Blue-green algae growth adds to woes at Marion Reservoir
Flooding at Marion Reservoir has washed out any hope of opening campgrounds by July 4, and now runoff brought by heavy rains has contributed to a bloom of dangerous blue-green algae.
Kevin McCoy assistant lake manager of the Army Corps of Engineers, said algae was spotted at the reservoir this past weekend and reported to the Kansas Department of Health and Environment.
KDHE scientists conducted tests, and the department issued a warning for both Marion and Keith Sebelius Reservoirs on Monday — days ahead of its expected Thursday release of results.
“We had two bodies of water impacted and we decided it would be in the best interest of the public to notify them,” said Kristi Pankratz director of communications at KDHE.
She said this seasons’ heavy rains had increased “nutrient loading” of the area’s bodies of water because of by runoff of nutrients such as animal waste.
This can lead to an outbreak of harmful algae as temperatures warm.
“If we get heavy rains again, we will get more nutrient loading,” she said. “More water also brings more of the bad stuff, too.”
KDHE recommends the following precautions be taken:
- The water is not safe for pets or livestock to drink.
- Lake water, regardless of blue-green algae status, should never be consumed.
- Contact with the water should be avoided.
- Fish may be eaten if they are rinsed with clean water any only the filet is consumed.
- Do not allow pets to eat dried algae.
- If water contacts skin, wash with clean water as soon as possible.
- Avoid areas of visible contamination.
McCoy said staff at the reservoir had posted warning signs.
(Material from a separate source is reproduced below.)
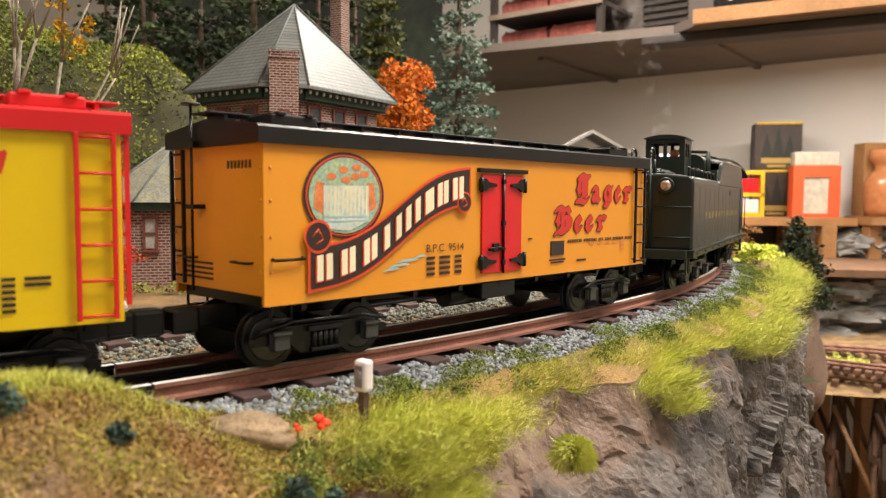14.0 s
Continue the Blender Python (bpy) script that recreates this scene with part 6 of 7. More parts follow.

He said the bloom would complicate any post-flooding cleanup efforts.
Meanwhile, the reservoir is “not losing water very fast,” despite a recent lessening of rainfall, he said. A floodgate was opened June 13 and raised 6 inches.
There is a chance of more rains the rest of this week, according to the National Weather Service in Wichita.
“Every time it rain it sets us back a little more,” “ he said.
The reservoir was more than six feet above normal Thursday afternoon.